To do:
Copy out each line exactly; pictures stay out of the copy.

________________________

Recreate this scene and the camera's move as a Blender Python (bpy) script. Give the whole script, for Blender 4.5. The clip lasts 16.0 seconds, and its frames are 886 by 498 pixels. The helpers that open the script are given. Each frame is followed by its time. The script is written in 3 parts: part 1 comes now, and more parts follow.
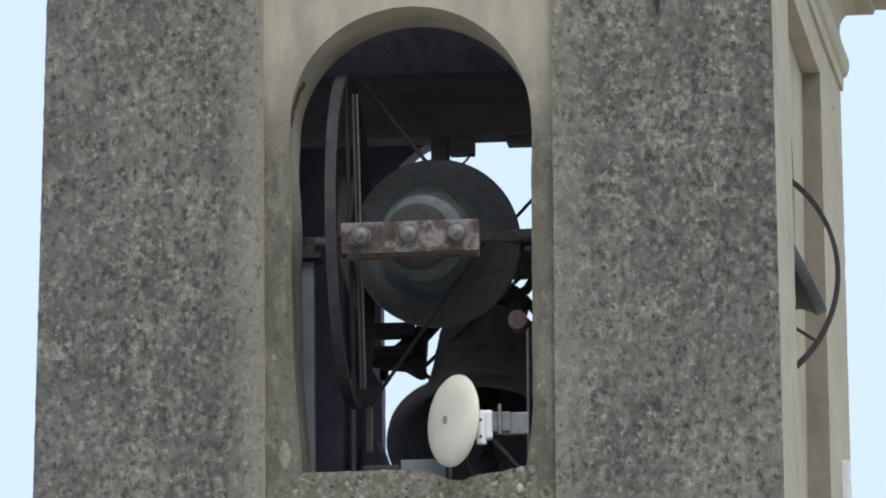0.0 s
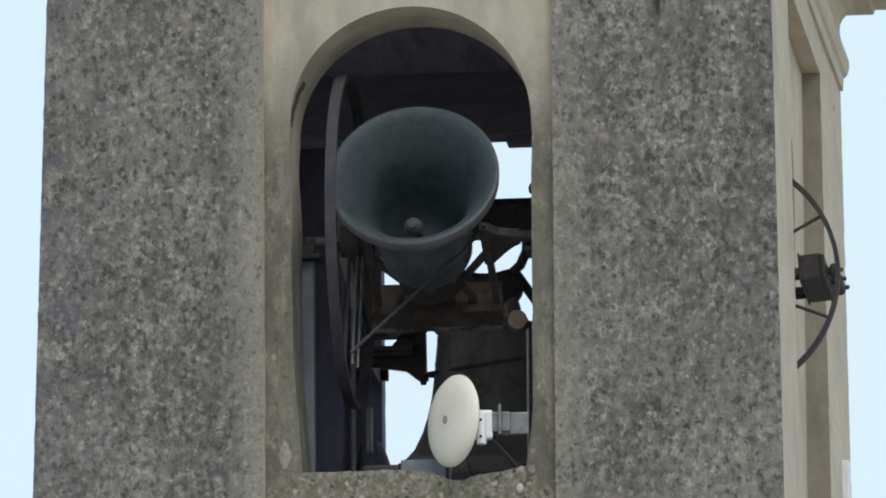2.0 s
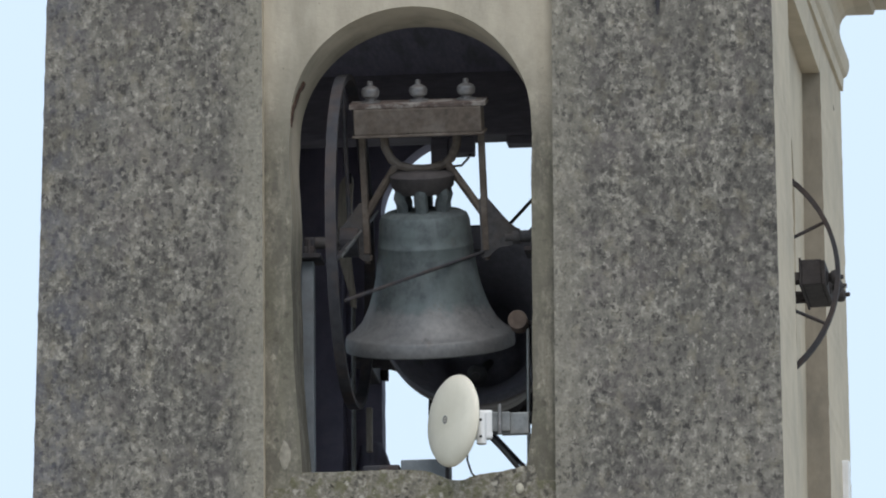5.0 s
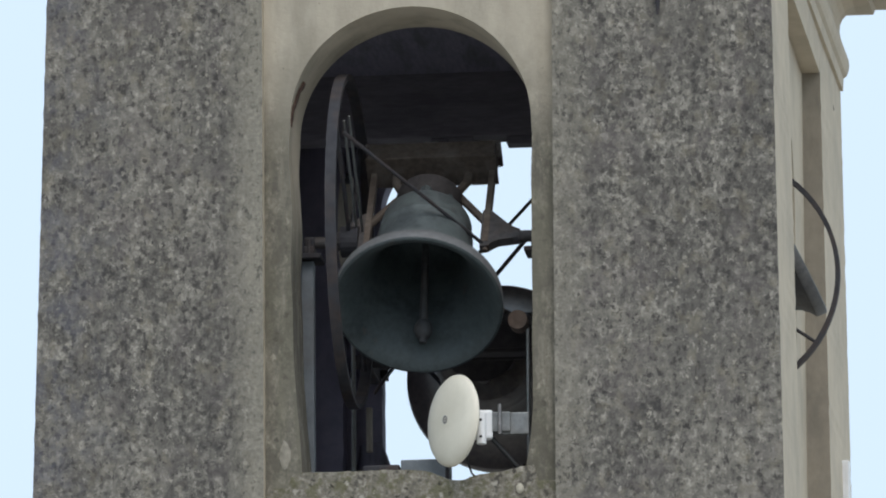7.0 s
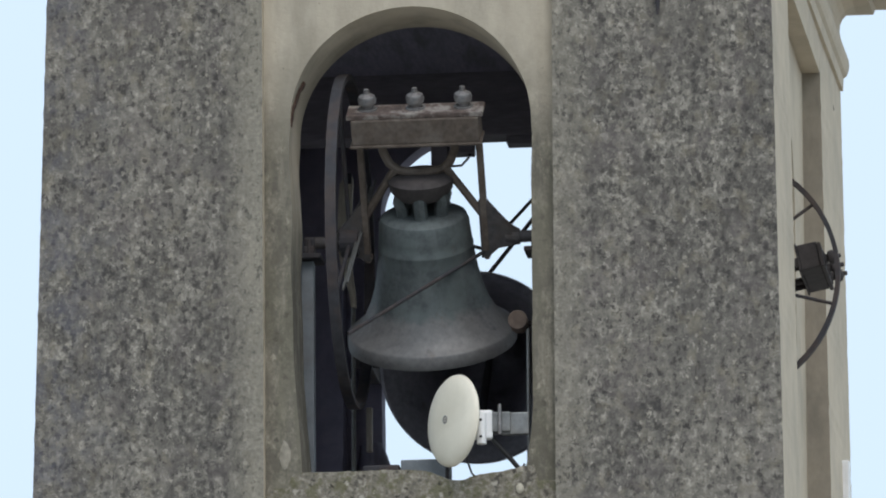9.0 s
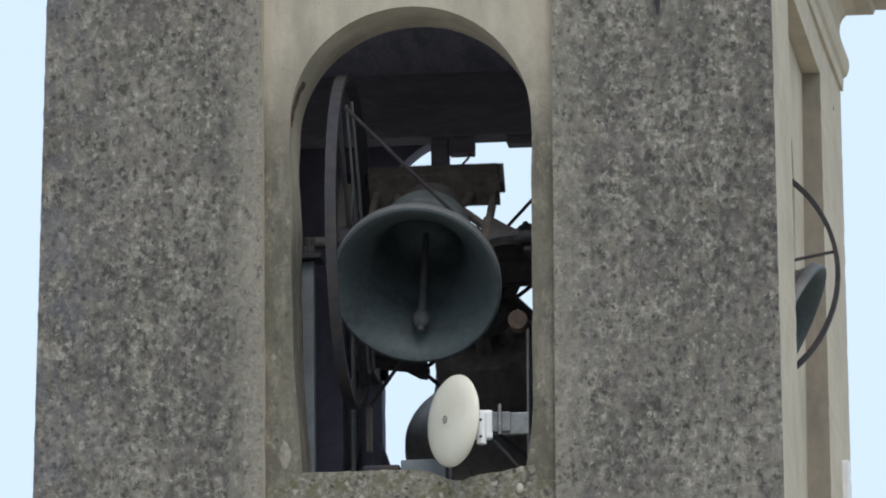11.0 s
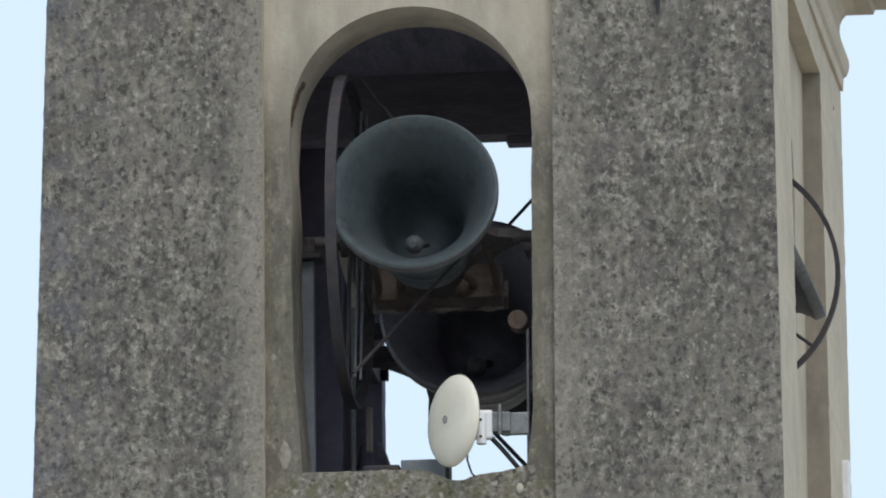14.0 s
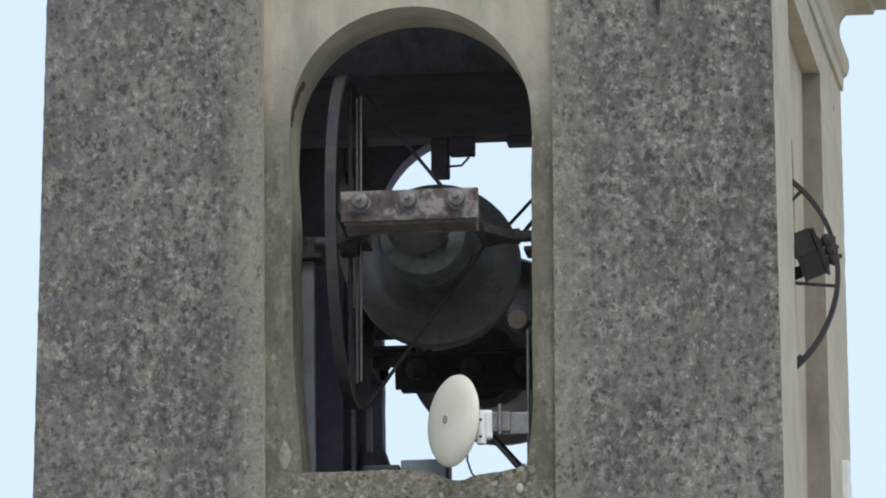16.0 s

________________________

Task response:
Recreate this scene and the camera's move as a Blender Python (bpy) script. Give the whole script, for Blender 4.5. The clip lasts 16.0 seconds, and its frames are 886 by 498 pixels. The helpers that open the script are given. Each frame is followed by its time. The script is written in 3 parts: part 1 comes now, and more parts follow.
0.0 s
2.0 s
5.0 s
7.0 s
9.0 s
11.0 s
14.0 s
16.0 s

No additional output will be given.